═══ MATERIAL PROVIDED

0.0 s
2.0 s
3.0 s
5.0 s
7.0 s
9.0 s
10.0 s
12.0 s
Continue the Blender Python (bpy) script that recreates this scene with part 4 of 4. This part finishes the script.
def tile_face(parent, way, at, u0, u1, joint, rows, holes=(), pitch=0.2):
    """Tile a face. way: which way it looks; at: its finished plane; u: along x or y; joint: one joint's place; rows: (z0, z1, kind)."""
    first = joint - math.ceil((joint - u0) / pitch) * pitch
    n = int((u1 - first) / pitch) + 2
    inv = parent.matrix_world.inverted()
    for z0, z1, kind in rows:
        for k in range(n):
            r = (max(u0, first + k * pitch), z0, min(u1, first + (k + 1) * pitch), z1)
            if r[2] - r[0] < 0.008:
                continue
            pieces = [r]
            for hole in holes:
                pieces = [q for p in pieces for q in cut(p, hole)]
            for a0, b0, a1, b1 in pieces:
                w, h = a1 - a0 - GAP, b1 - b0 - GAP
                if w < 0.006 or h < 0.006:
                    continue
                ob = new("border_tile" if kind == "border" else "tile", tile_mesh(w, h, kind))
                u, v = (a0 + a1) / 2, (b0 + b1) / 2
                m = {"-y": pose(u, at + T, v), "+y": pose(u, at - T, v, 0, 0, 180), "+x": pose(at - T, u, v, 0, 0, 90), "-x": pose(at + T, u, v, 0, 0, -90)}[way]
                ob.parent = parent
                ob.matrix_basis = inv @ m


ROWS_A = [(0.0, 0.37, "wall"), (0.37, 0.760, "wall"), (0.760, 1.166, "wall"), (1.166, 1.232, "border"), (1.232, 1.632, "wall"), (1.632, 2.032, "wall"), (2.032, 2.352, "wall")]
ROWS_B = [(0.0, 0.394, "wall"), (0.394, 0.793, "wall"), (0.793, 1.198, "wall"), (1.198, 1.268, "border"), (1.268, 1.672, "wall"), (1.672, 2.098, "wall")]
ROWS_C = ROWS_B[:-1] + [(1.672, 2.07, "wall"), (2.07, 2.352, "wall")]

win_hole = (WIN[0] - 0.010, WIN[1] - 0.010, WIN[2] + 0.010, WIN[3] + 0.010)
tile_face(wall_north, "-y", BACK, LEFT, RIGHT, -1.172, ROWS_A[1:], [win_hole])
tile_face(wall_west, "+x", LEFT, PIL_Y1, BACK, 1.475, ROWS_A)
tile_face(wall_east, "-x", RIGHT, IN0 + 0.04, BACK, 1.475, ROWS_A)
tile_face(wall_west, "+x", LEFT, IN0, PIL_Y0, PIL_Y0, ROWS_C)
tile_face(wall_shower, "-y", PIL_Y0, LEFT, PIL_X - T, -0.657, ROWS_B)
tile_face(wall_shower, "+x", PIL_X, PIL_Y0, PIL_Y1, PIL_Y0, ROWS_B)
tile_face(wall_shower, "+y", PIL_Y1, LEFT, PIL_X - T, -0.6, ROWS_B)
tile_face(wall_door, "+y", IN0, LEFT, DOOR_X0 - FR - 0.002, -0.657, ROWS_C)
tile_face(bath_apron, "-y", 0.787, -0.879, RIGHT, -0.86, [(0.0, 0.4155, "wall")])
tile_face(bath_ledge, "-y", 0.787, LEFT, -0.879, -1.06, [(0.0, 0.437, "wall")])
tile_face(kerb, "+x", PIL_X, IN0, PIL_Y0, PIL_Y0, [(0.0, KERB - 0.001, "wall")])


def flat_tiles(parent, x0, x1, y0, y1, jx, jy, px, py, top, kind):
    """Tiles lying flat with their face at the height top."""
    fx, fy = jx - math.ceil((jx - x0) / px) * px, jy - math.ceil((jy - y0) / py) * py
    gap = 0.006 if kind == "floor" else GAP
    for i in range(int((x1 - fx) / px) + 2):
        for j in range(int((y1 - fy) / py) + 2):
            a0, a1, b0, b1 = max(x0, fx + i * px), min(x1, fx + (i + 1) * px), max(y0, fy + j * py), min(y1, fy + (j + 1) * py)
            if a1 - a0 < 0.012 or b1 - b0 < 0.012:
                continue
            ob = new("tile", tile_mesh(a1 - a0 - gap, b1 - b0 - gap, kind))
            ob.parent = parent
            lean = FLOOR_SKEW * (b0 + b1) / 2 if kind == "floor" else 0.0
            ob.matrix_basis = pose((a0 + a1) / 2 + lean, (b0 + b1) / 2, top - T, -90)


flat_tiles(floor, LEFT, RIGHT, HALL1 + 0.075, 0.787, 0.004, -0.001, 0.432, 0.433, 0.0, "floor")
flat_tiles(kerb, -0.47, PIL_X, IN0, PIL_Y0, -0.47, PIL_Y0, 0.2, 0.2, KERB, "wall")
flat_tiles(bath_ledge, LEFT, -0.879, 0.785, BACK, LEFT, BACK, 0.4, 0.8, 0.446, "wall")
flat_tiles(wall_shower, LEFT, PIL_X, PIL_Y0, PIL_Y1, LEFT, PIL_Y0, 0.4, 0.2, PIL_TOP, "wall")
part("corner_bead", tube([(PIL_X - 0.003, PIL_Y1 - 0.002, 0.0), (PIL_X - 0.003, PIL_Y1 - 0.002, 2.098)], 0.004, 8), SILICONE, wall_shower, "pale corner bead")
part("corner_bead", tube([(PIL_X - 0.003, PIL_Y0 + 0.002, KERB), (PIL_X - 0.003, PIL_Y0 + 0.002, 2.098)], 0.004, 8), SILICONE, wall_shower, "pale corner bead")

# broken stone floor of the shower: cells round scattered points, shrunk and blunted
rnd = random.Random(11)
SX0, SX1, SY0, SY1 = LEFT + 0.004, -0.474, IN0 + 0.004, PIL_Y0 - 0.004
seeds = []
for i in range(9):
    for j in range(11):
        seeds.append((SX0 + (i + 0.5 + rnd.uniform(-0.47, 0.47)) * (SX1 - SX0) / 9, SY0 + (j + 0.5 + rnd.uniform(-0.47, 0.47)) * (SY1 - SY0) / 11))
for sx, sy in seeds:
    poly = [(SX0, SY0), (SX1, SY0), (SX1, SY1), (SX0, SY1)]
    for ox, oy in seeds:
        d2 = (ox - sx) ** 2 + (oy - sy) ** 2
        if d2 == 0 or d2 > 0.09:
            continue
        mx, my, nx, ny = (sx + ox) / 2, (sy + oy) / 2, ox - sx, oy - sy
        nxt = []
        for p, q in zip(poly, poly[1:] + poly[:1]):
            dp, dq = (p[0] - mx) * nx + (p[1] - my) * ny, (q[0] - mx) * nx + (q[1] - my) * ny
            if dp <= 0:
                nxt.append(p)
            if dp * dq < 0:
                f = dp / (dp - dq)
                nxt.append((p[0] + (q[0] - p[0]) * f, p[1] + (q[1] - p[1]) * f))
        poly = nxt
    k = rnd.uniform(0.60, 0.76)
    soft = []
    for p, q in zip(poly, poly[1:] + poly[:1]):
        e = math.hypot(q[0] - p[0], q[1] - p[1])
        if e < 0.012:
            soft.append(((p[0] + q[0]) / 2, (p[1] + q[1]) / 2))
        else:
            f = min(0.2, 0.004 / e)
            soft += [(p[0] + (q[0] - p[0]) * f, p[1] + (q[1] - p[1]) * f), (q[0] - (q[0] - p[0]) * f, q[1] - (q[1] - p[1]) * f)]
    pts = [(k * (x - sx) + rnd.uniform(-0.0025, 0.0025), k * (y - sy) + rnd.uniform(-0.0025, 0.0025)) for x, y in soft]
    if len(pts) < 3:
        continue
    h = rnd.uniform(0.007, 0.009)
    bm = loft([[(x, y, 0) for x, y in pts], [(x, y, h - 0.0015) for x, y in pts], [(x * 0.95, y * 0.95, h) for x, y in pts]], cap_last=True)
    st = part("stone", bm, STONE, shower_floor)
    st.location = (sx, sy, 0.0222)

══════

The listing above must be transcribed exactly, line by line.

RESULT OF THIS EXERCISE>
0.0 s
2.0 s
3.0 s
5.0 s
7.0 s
9.0 s
10.0 s
12.0 s
Continue the Blender Python (bpy) script that recreates this scene with part 4 of 4. This part finishes the script.
def tile_face(parent, way, at, u0, u1, joint, rows, holes=(), pitch=0.2):
    """Tile a face. way: which way it looks; at: its finished plane; u: along x or y; joint: one joint's place; rows: (z0, z1, kind)."""
    first = joint - math.ceil((joint - u0) / pitch) * pitch
    n = int((u1 - first) / pitch) + 2
    inv = parent.matrix_world.inverted()
    for z0, z1, kind in rows:
        for k in range(n):
            r = (max(u0, first + k * pitch), z0, min(u1, first + (k + 1) * pitch), z1)
            if r[2] - r[0] < 0.008:
                continue
            pieces = [r]
            for hole in holes:
                pieces = [q for p in pieces for q in cut(p, hole)]
            for a0, b0, a1, b1 in pieces:
                w, h = a1 - a0 - GAP, b1 - b0 - GAP
                if w < 0.006 or h < 0.006:
                    continue
                ob = new("border_tile" if kind == "border" else "tile", tile_mesh(w, h, kind))
                u, v = (a0 + a1) / 2, (b0 + b1) / 2
                m = {"-y": pose(u, at + T, v), "+y": pose(u, at - T, v, 0, 0, 180), "+x": pose(at - T, u, v, 0, 0, 90), "-x": pose(at + T, u, v, 0, 0, -90)}[way]
                ob.parent = parent
                ob.matrix_basis = inv @ m


ROWS_A = [(0.0, 0.37, "wall"), (0.37, 0.760, "wall"), (0.760, 1.166, "wall"), (1.166, 1.232, "border"), (1.232, 1.632, "wall"), (1.632, 2.032, "wall"), (2.032, 2.352, "wall")]
ROWS_B = [(0.0, 0.394, "wall"), (0.394, 0.793, "wall"), (0.793, 1.198, "wall"), (1.198, 1.268, "border"), (1.268, 1.672, "wall"), (1.672, 2.098, "wall")]
ROWS_C = ROWS_B[:-1] + [(1.672, 2.07, "wall"), (2.07, 2.352, "wall")]

win_hole = (WIN[0] - 0.010, WIN[1] - 0.010, WIN[2] + 0.010, WIN[3] + 0.010)
tile_face(wall_north, "-y", BACK, LEFT, RIGHT, -1.172, ROWS_A[1:], [win_hole])
tile_face(wall_west, "+x", LEFT, PIL_Y1, BACK, 1.475, ROWS_A)
tile_face(wall_east, "-x", RIGHT, IN0 + 0.04, BACK, 1.475, ROWS_A)
tile_face(wall_west, "+x", LEFT, IN0, PIL_Y0, PIL_Y0, ROWS_C)
tile_face(wall_shower, "-y", PIL_Y0, LEFT, PIL_X - T, -0.657, ROWS_B)
tile_face(wall_shower, "+x", PIL_X, PIL_Y0, PIL_Y1, PIL_Y0, ROWS_B)
tile_face(wall_shower, "+y", PIL_Y1, LEFT, PIL_X - T, -0.6, ROWS_B)
tile_face(wall_door, "+y", IN0, LEFT, DOOR_X0 - FR - 0.002, -0.657, ROWS_C)
tile_face(bath_apron, "-y", 0.787, -0.879, RIGHT, -0.86, [(0.0, 0.4155, "wall")])
tile_face(bath_ledge, "-y", 0.787, LEFT, -0.879, -1.06, [(0.0, 0.437, "wall")])
tile_face(kerb, "+x", PIL_X, IN0, PIL_Y0, PIL_Y0, [(0.0, KERB - 0.001, "wall")])


def flat_tiles(parent, x0, x1, y0, y1, jx, jy, px, py, top, kind):
    """Tiles lying flat with their face at the height top."""
    fx, fy = jx - math.ceil((jx - x0) / px) * px, jy - math.ceil((jy - y0) / py) * py
    gap = 0.006 if kind == "floor" else GAP
    for i in range(int((x1 - fx) / px) + 2):
        for j in range(int((y1 - fy) / py) + 2):
            a0, a1, b0, b1 = max(x0, fx + i * px), min(x1, fx + (i + 1) * px), max(y0, fy + j * py), min(y1, fy + (j + 1) * py)
            if a1 - a0 < 0.012 or b1 - b0 < 0.012:
                continue
            ob = new("tile", tile_mesh(a1 - a0 - gap, b1 - b0 - gap, kind))
            ob.parent = parent
            lean = FLOOR_SKEW * (b0 + b1) / 2 if kind == "floor" else 0.0
            ob.matrix_basis = pose((a0 + a1) / 2 + lean, (b0 + b1) / 2, top - T, -90)


flat_tiles(floor, LEFT, RIGHT, HALL1 + 0.075, 0.787, 0.004, -0.001, 0.432, 0.433, 0.0, "floor")
flat_tiles(kerb, -0.47, PIL_X, IN0, PIL_Y0, -0.47, PIL_Y0, 0.2, 0.2, KERB, "wall")
flat_tiles(bath_ledge, LEFT, -0.879, 0.785, BACK, LEFT, BACK, 0.4, 0.8, 0.446, "wall")
flat_tiles(wall_shower, LEFT, PIL_X, PIL_Y0, PIL_Y1, LEFT, PIL_Y0, 0.4, 0.2, PIL_TOP, "wall")
part("corner_bead", tube([(PIL_X - 0.003, PIL_Y1 - 0.002, 0.0), (PIL_X - 0.003, PIL_Y1 - 0.002, 2.098)], 0.004, 8), SILICONE, wall_shower, "pale corner bead")
part("corner_bead", tube([(PIL_X - 0.003, PIL_Y0 + 0.002, KERB), (PIL_X - 0.003, PIL_Y0 + 0.002, 2.098)], 0.004, 8), SILICONE, wall_shower, "pale corner bead")

# broken stone floor of the shower: cells round scattered points, shrunk and blunted
rnd = random.Random(11)
SX0, SX1, SY0, SY1 = LEFT + 0.004, -0.474, IN0 + 0.004, PIL_Y0 - 0.004
seeds = []
for i in range(9):
    for j in range(11):
        seeds.append((SX0 + (i + 0.5 + rnd.uniform(-0.47, 0.47)) * (SX1 - SX0) / 9, SY0 + (j + 0.5 + rnd.uniform(-0.47, 0.47)) * (SY1 - SY0) / 11))
for sx, sy in seeds:
    poly = [(SX0, SY0), (SX1, SY0), (SX1, SY1), (SX0, SY1)]
    for ox, oy in seeds:
        d2 = (ox - sx) ** 2 + (oy - sy) ** 2
        if d2 == 0 or d2 > 0.09:
            continue
        mx, my, nx, ny = (sx + ox) / 2, (sy + oy) / 2, ox - sx, oy - sy
        nxt = []
        for p, q in zip(poly, poly[1:] + poly[:1]):
            dp, dq = (p[0] - mx) * nx + (p[1] - my) * ny, (q[0] - mx) * nx + (q[1] - my) * ny
            if dp <= 0:
                nxt.append(p)
            if dp * dq < 0:
                f = dp / (dp - dq)
                nxt.append((p[0] + (q[0] - p[0]) * f, p[1] + (q[1] - p[1]) * f))
        poly = nxt
    k = rnd.uniform(0.60, 0.76)
    soft = []
    for p, q in zip(poly, poly[1:] + poly[:1]):
        e = math.hypot(q[0] - p[0], q[1] - p[1])
        if e < 0.012:
            soft.append(((p[0] + q[0]) / 2, (p[1] + q[1]) / 2))
        else:
            f = min(0.2, 0.004 / e)
            soft += [(p[0] + (q[0] - p[0]) * f, p[1] + (q[1] - p[1]) * f), (q[0] - (q[0] - p[0]) * f, q[1] - (q[1] - p[1]) * f)]
    pts = [(k * (x - sx) + rnd.uniform(-0.0025, 0.0025), k * (y - sy) + rnd.uniform(-0.0025, 0.0025)) for x, y in soft]
    if len(pts) < 3:
        continue
    h = rnd.uniform(0.007, 0.009)
    bm = loft([[(x, y, 0) for x, y in pts], [(x, y, h - 0.0015) for x, y in pts], [(x * 0.95, y * 0.95, h) for x, y in pts]], cap_last=True)
    st = part("stone", bm, STONE, shower_floor)
    st.location = (sx, sy, 0.0222)